OTOH, limited congestion and packet loss do not affect things much if you have UDP-based event/object updates. With TCP there there is no way to avoid latency due to head-of-line congestion, but with UDP you just drop a message and move on.

I think TCP works reasonably well today because the network is better and there is often very little packet loss, but as soon as you get some, TCP will optimise for throughput, like designed and at the expense of latency.


You should read about BIC.


actually... we DID do fragmentation in one of the messages. but i think that one didn't do windowing or something. this is the problem of using UDP, everyone thinks they're Van Jacobson and re-invents TCP poorly. In the case of the viewer, we had at least three implementations of "random transport over UDP," each talking with a different part of the back-end. Each used the same algorithm to deal with packet loss, however: dump core and wait five minutes. (I jest. I think we mostly fixed that, but it did happen occasionally.)


I haven't looked at the SL Viewer code in over a decade. Maybe it's better now.

I have. It's a little better. Bulk file transfers over UDP are finally gone, moved to HTTP.

The commonly held belief was that if you want speed, you have to use UDP. But then the first thing people do is they re-implement TCP poorly at the application layer to get fragmentation, reliability, windowing or large datagrams.

Yes. The protocol Second Life uses has both unreliable and reliable UDP datagrams. "Reliable" means they have retransmits, on a fixed timer with a fixed retry count. Some get lost on overload, because the viewer's one-thread implementation discards if too many packets arrive in a frame time. In order delivery, reliability, no head of line blocking. - pick two. You can't have all three. TCP picks the first two. The Second Life protocol picks the second two. This results in occasional trouble where there really is an in-order requirement imposed by the way the state of the system changes.

Unreliable messages are common in game protocols. "Unreliable" means that lost messages should be superseded by the next one of the same type. The intent is to be consistent-eventually. Second Life is almost consistent-eventually, but not quite, which results in occasional viewer out of sync errors which make some objects in the world look wrong.

(Personally, I'd do this with one UDP path of unreliable messages, plus two TCP connections, one for high priority, low-traffic stuff, and one for lower-priority bigger stuff. Get rid of "reliable UDP". Only a very few message types, such as user mouse activity and movement updates, should be unreliable, because those can tolerate a lost message.)


It was basically "throwaway code" which was written in a hurry for a prototype that was not expected to have a long life. This kind of parsing was (is?) very common in the video game industry, and quite easy to author in C++, so it would have been the first tool the developers reached for to implement a real-time network protocol.

The evolution was hardcoded -> message template -> "Liberación" which allows the protocol to tolerate unknown fields, and thus be future-compatible, much like Protobuf does.

Source: worked on the Liberación project.

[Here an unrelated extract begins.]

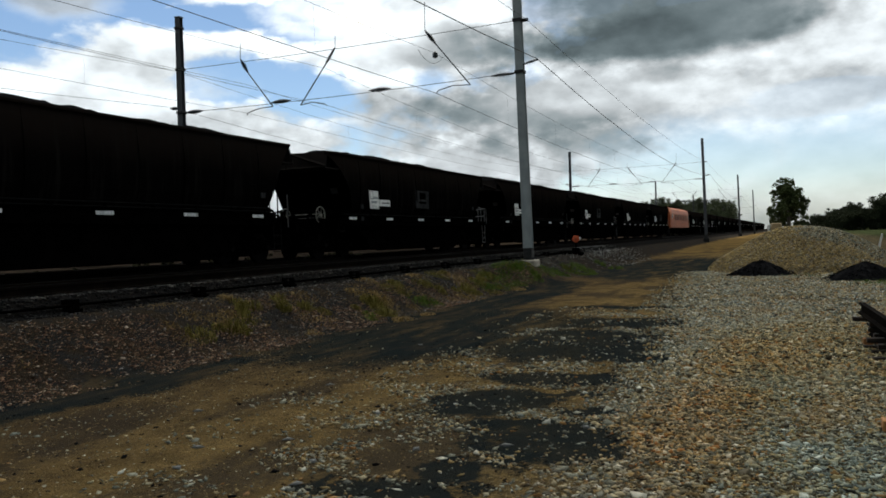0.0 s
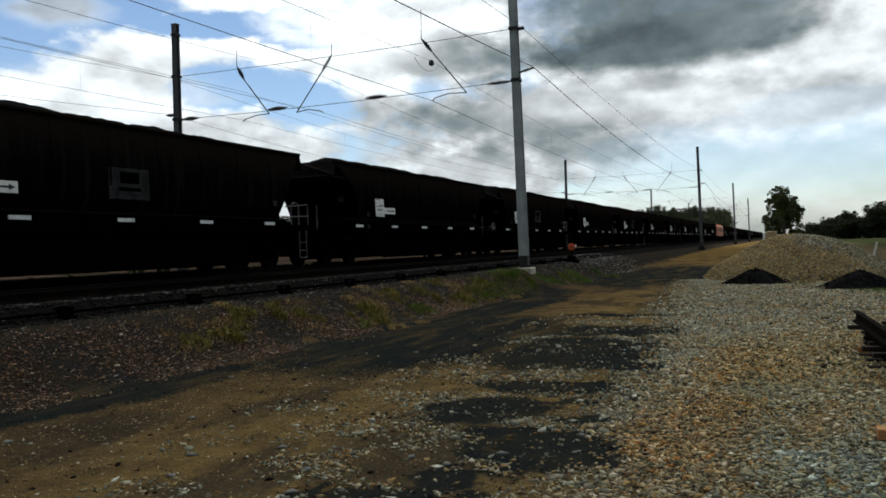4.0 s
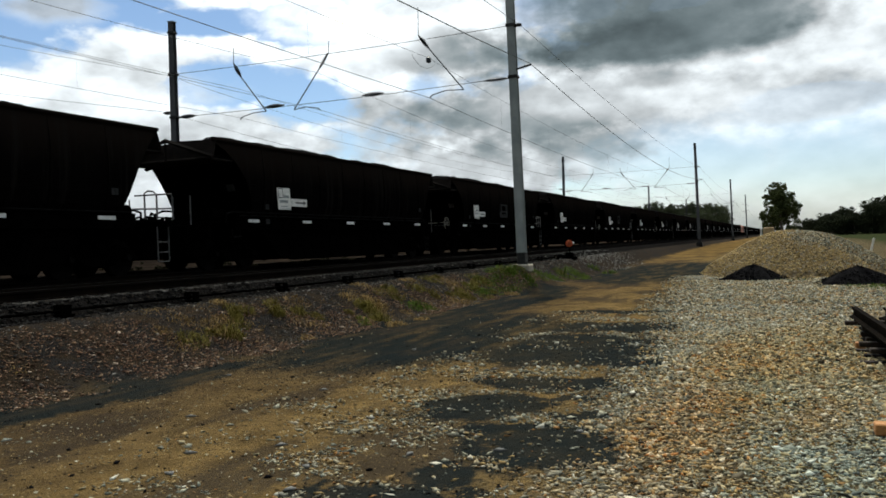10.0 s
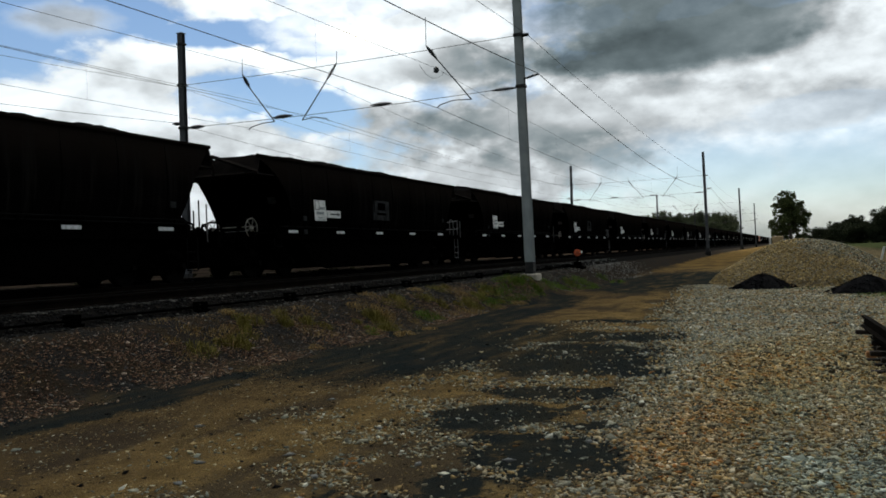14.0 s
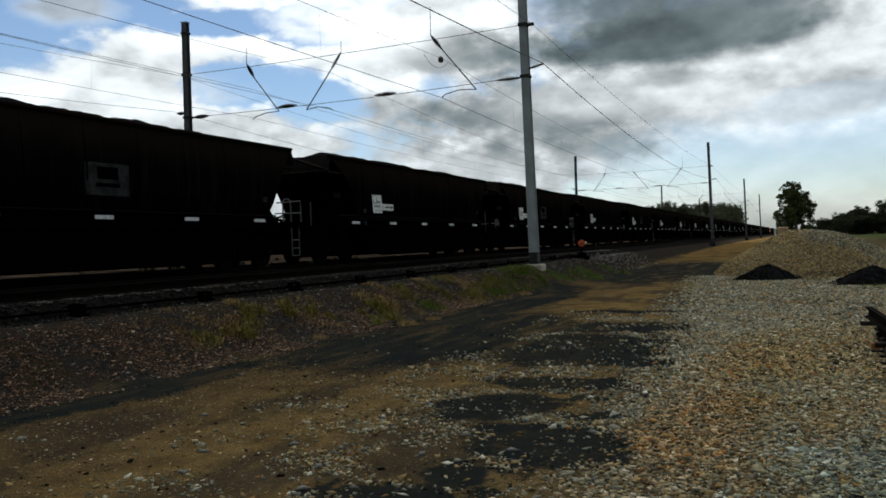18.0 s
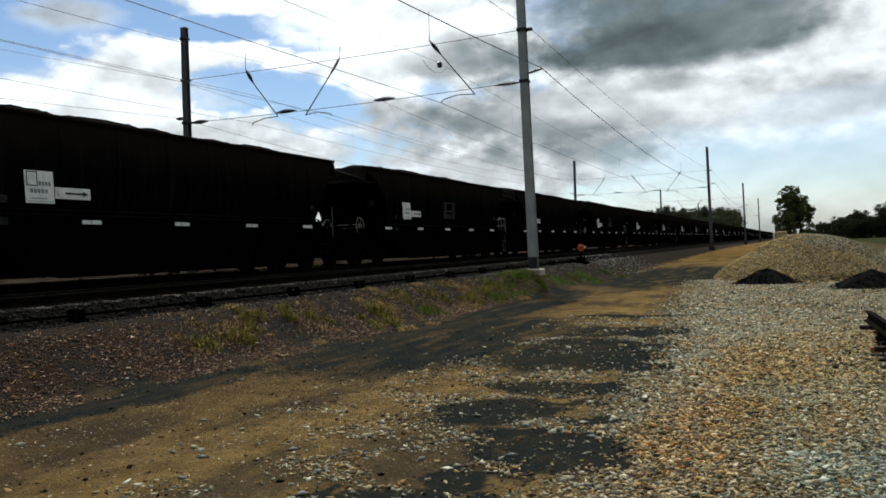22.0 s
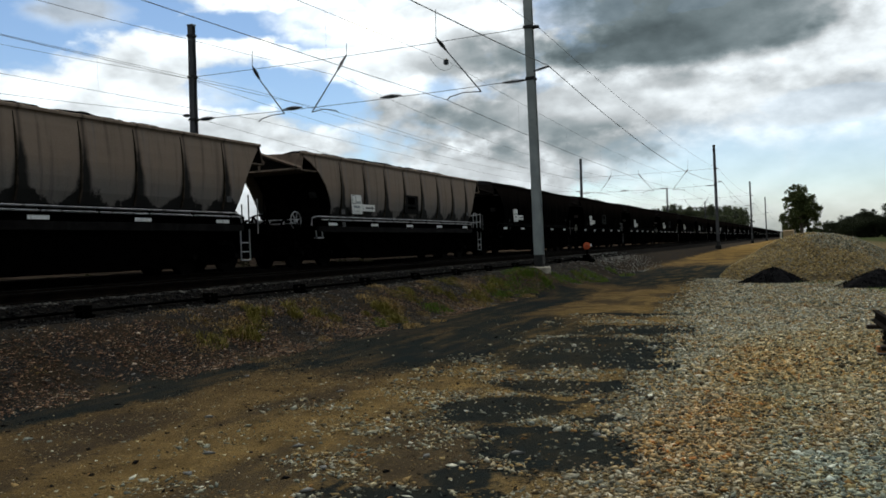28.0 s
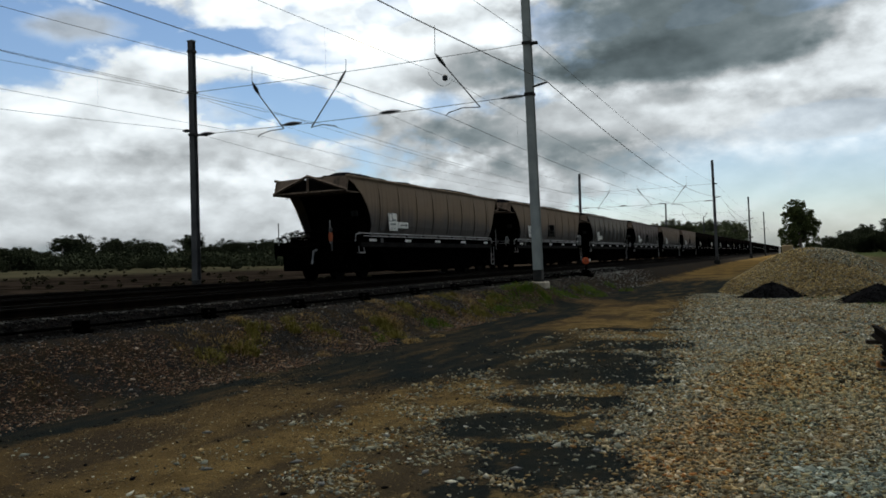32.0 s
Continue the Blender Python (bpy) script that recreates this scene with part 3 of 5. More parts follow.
def make_wagon(style, odd):
    """A coal hopper wagon. style: black, stained or tan. odd wagons carry the panel and the hand wheels."""
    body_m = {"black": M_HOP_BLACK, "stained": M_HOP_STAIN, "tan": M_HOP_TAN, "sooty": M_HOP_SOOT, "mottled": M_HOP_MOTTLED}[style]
    dark = style == "black"
    lip_m = M_LIP_BLACK if dark else M_LIP_TAN
    sill_m = M_UNDER if dark else M_SILL_TAN
    pipe_m = M_PIPEBLACK if dark else M_PIPE
    bar_m = M_PIPEGREY if dark else M_PIPE
    words = {"black": "coal-blackened steel hopper wagon heaped with coal", "stained": "dusty tan hopper wagon with black rib stains, heaped with coal", "tan": "dusty tan and grey hopper wagon heaped with coal", "sooty": "grey-brown hopper wagon sooty over its whole side, heaped with coal", "mottled": "tan-topped hopper wagon with black mottled lower side, heaped with coal"}[style]
    root = thing("hopper_wagon", words, "freight wagon", "wagons of the coal train")
    # the hopper, a shell open on top, between two curved side sheets
    bm = bmesh.new()
    rings = [shell_ring(a) for a in LEVELS] + [shell_ring(LEVELS[-1], 0.10), shell_ring((3.2, 1.4, 7.0, 6.9), 0.14)]
    loft(bm, rings, cap=(True, False))
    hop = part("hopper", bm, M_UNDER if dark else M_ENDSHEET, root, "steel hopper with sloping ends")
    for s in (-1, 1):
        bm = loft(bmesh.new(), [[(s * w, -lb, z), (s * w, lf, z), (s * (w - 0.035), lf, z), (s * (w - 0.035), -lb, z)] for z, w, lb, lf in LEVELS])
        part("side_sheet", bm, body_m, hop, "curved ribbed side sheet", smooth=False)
    for s in (-1, 1):
        part("top_rail", boxes((s * 1.40 - 0.035, s * 1.40 + 0.035, -7.30, 7.13, 3.38, 3.46), bevel=0.015), body_m, hop)
    # ribs on both sides, tapering out below the top
    bm = bmesh.new()
    zs = [1.62, 1.85, 2.15, 2.5, 2.85, 3.32]
    rr = [(0.04, 0.030), (0.04, 0.036), (0.035, 0.038), (0.03, 0.034), (0.024, 0.026), (0.012, 0.012)]
    loft(bm, [[(side_x(z) - 0.02, -a, z), (side_x(z) + h, -a * 0.6, z), (side_x(z) + h, a * 0.6, z), (side_x(z) - 0.02, a, z)] for z, (a, h) in zip(zs, rr)])
    rib = part("rib", bm, body_m if dark or style == "tan" else M_RIB, hop)
    rib.matrix_basis = pose(0, RIBS[0], 0)
    for y in RIBS[1:]:
        again(rib, hop, pose(0, y, 0))
    for y in RIBS:
        again(rib, hop, pose(0, y, 0, 0, 0, 180))
    # overhanging end lips: back sheet, soffit, and a gable truss in front
    for s, yo in ((-1, 7.34), (1, 7.20)):
        bm = bmesh.new()
        prof = ((-1.40, 3.42), (-0.9, 3.37), (-0.5, 3.39), (0, 3.42), (0.5, 3.37), (0.9, 3.36), (1.40, 3.42))
        loft(bm, [[(x, s * (yo - 0.20), t), (x, s * (yo - 0.16), t), (x, s * (yo - 0.02), 2.93), (x, s * (yo - 0.06), 2.92)] for x, t in prof])
        # on the paler wagons the dark sheet paints the shaded recess behind the truss
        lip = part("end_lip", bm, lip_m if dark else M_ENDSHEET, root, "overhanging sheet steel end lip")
        part("soffit", boxes((-1.42, 1.42, s * (yo - 0.85), s * yo, 2.89, 2.925)), lip_m, lip)
        for q in (-1, 1):
            bm = loft(bmesh.new(), [[(0.02 * q, s * (yo + 0.04), 3.44), (1.43 * q, s * (yo - 0.16), 3.42), (1.44 * q, s * (yo - 0.02), 2.97), (0.75 * q, s * (yo + 0.02), 3.20)], [(0.02 * q, s * (yo + 0.02), 3.44), (1.43 * q, s * (yo - 0.18), 3.42), (1.44 * q, s * (yo - 0.04), 2.97), (0.75 * q, s * yo, 3.20)]])
            part("gusset_sheet", bm, lip_m, lip, "rusty sheet above the frame")
        bm = bmesh.new()
        tops = [(-1.44, yo, 2.95), (-0.75, yo + 0.05, 3.20), (0, yo + 0.10, 3.47), (0.75, yo + 0.05, 3.20), (1.44, yo, 2.95)]
        tube(bm, [(x, s * y, z) for x, y, z in tops], 0.055, 4)
        tube(bm, [(0, s * (yo + 0.1), 2.92), (0, s * (yo + 0.10), 3.45)], 0.045, 4)
        tube(bm, [(-1.44, s * yo, 2.93), (1.44, s * yo, 2.93)], 0.05, 4)
        part("gable_frame", bm, lip_m, lip, "peaked frame along the lip")
    # coal
    v, q_ = coal_mesh(11 + 2 * odd + len(style))
    o = np_mesh("coal_load", v, q_, M_COAL, root)
    o["label"] = "heaped black coal"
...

Yeah. Linden was this weird mixture of Games Programmers and Enterprise Software Architects. Games programmers all know the absolute most important thing in the world is ship date and since you never re-use your code, who cares if it's easy maintain, you're never going to see it again! Enterprise Software Architects know performance takes a back seat to correctness and ease of extension. Since the enterprise never throws any code away, it's important to make sure everything can be updated by the next group of contractors you hire, even if that means you take a performance hit.

Turns out both communities didn't have a perfect idea of what they should be doing.